Three ladies have prepared the food, two from Syria and one from Iran. They’ve been in The Mix Kitchen for the afternoon, preparing for this meal. A tasty assortment of rice, marvelously seasoned meat, fried kibbeh, and a light mix of greens; we are preparing to feast on this Tuesday afternoon.
These women, two Miriams and a Sarah, have been to The Mix before; a local nonprofit called Break Bread Break Borders is turning their culinary prowess into a workable entrepreneurship, helping them build their catering business in the United States.

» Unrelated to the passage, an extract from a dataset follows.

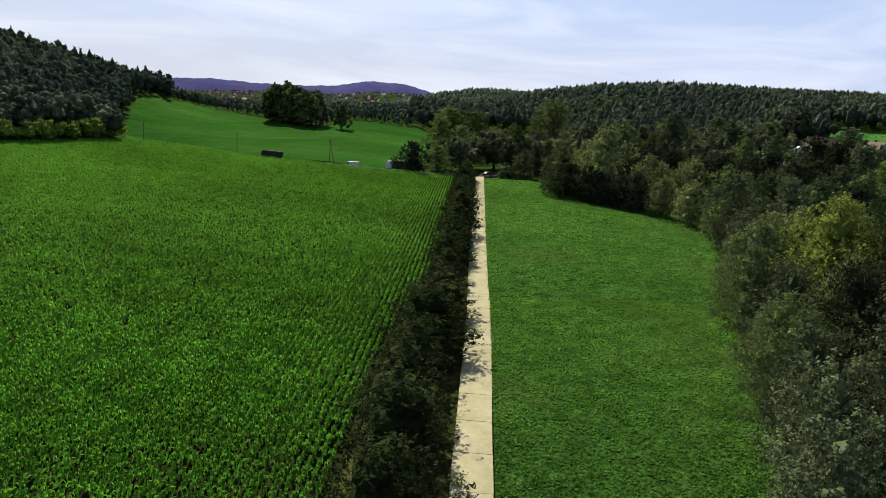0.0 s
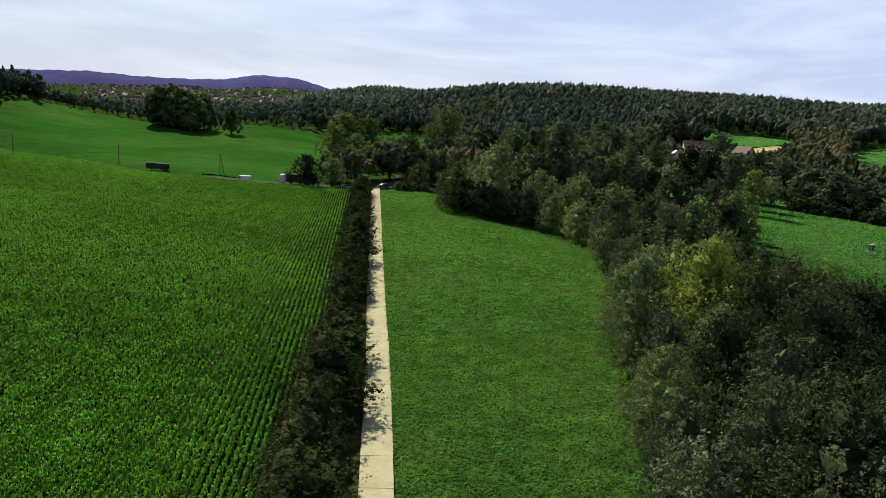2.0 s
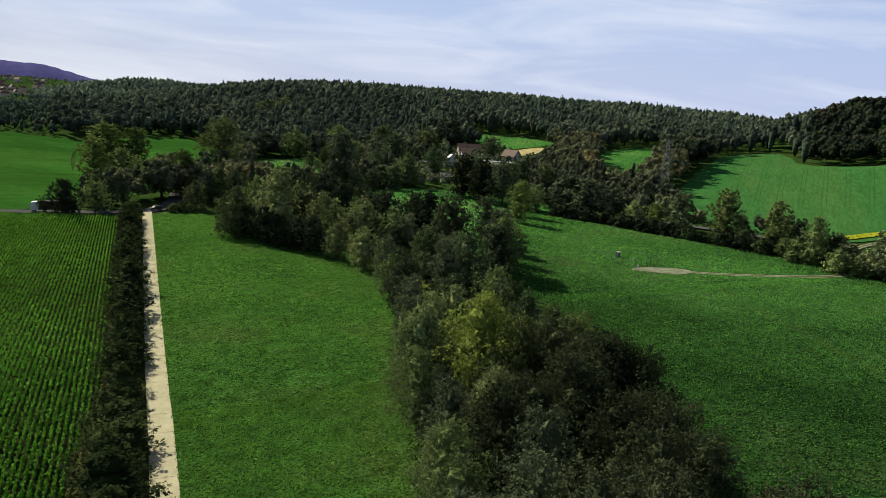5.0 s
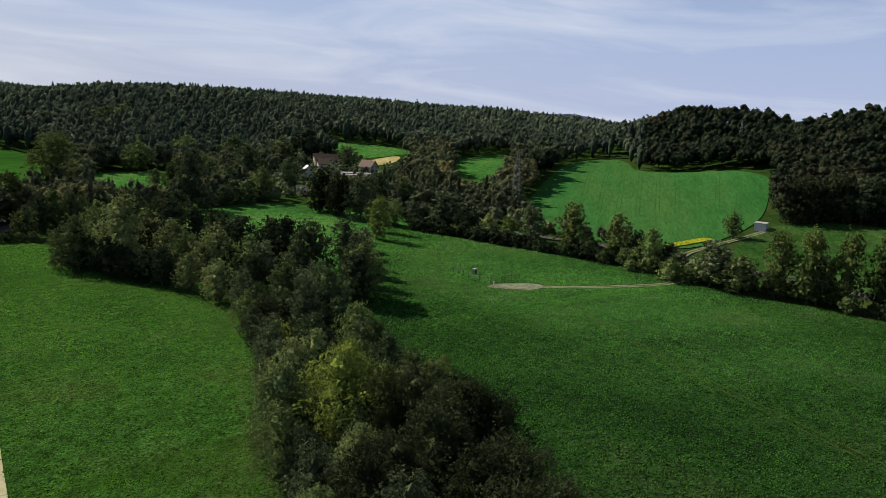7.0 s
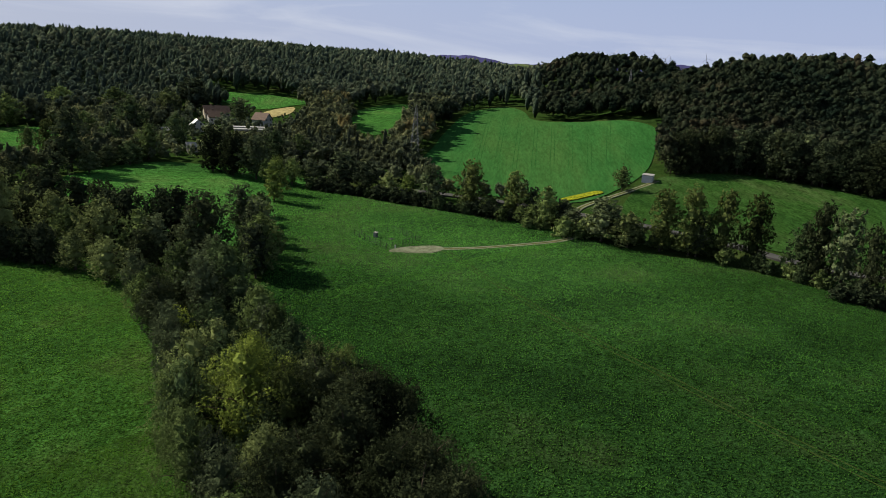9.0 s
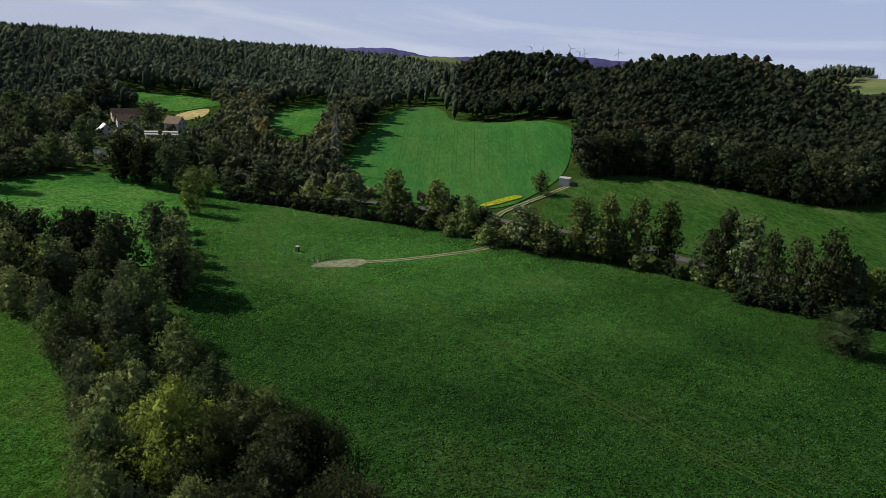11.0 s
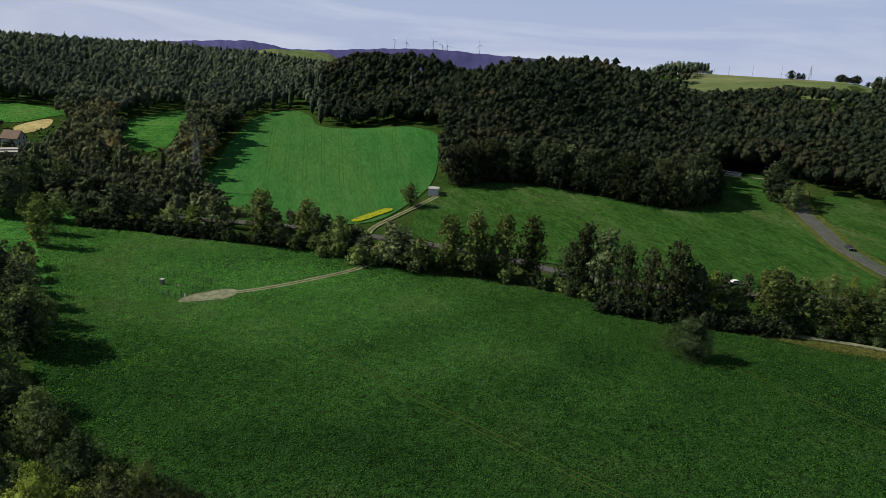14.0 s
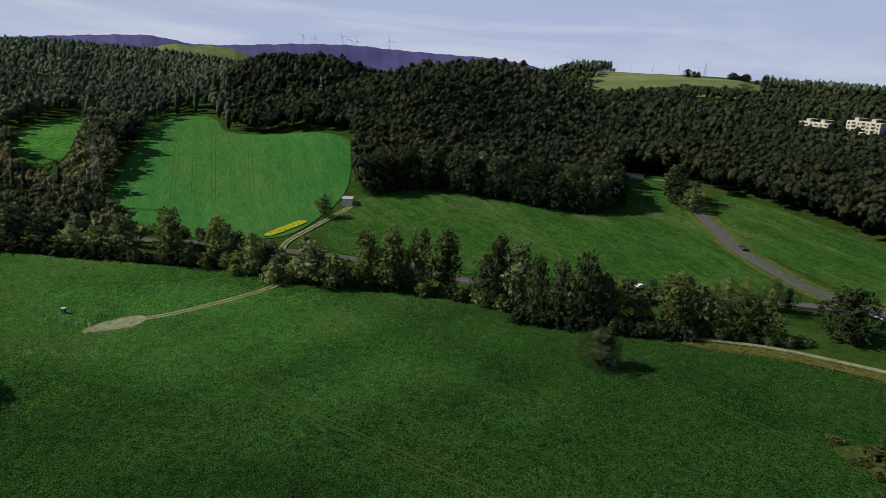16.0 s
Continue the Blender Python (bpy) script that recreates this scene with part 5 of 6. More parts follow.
hut = tagged(at(new("transformer_hut"), 277.5, 149.5, 22, 0.2), "small white transformer hut with a flat pale roof", "hut")
block("wall", hut, PAINT_WHITE, (-3.1, -2.2, -0.4, 3.1, 2.2, 2.7), bevel=0.03)
block("roof", hut, ROOF_PALE, (-3.3, -2.4, 2.7, 3.3, 2.4, 2.92), bevel=0.03)
block("door", hut, WALL_GREY, (-0.6, -2.26, 0.05, 0.6, -2.2, 2.1))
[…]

Back in their home countries a husband working was usually enough to financially support the families, but, here in the States, one income will not suffice. These women need a way to work that helps them care for their growing children while the whole family adjusts to life in their new country. A refugee is uncertain if they will ever return to their home, their familiar culture and language, their familiar customs and socioeconomic system. Refugee life may be uncertain, but, boy, can these women cook.
Joining us today are two political representatives: Liz works in the Dallas Mayor’s office; she is leading the Office of Welcoming Communities and Immigrant Affairs. She is joined by Aaron, who is researching worldwide welcoming protocols and programs for refugees. He’s been across the nation and overseas, but Dallas is home and he advocated for this specific stop to his boss. He is putting together a brief that will inform on best practices across immigration and refugee resettlement and integration.
The aroma of the meal greets us before the table invitation. We cannot wait to sit down and dig in. Sitting around a square table facing each other are nine of us: three Middle Eastern women, two government representatives, a local university student serving as our translator, myself, Rhonda (the Missional Wisdom Foundation resident chef mentoring these ladies), and Jinya, the Break Bread Break Borders founder who has organized this meal. Having gathered, we begin to eat. We talk about the women’s dreams: their ideas for catering businesses and restaurants. We talk about Liz’s goals for Dallas being a welcoming community.
And then Liz does something beautiful: Liz invites the Miriams and Sarah to share their insight on navigating Dallas as refugees.
Then they do something beautiful: they answer with grace but do not withhold honesty.
The health care system, one Miriam shares, is difficult to navigate, and her daughter has a rare form of epilepsy about which she is struggling to get professional insight. Liz expresses compassion, concern, and, then, creativity. She knows someone in the specifically needed department of the local hospital, and will connect the two of them.
Here, around table, justice and peace are happening. Through stories and mutuality, Miriam’s daughter now has more advocates than she did before we sat down. Through table and food, people who may never have encountered each other have learned each other’s names, their children’s names, and depart as friends.
Through table, we cultivate justice and peace by welcome, by extending invitation, by cultivating mutuality, by learning the stories of our fellow humans so that we may know how to stand up for and beside them.
In what way can you learn a new story around the table this week?
“Go out into the roads and lanes, and compel people to come in, so that my house may be filled.” - Luke 14:23
A Table Blessing:
God who ate, teach us to gather at the table, for it is at the table that we admit and embrace our need for nourishment, for welcome, and for each other. Amen.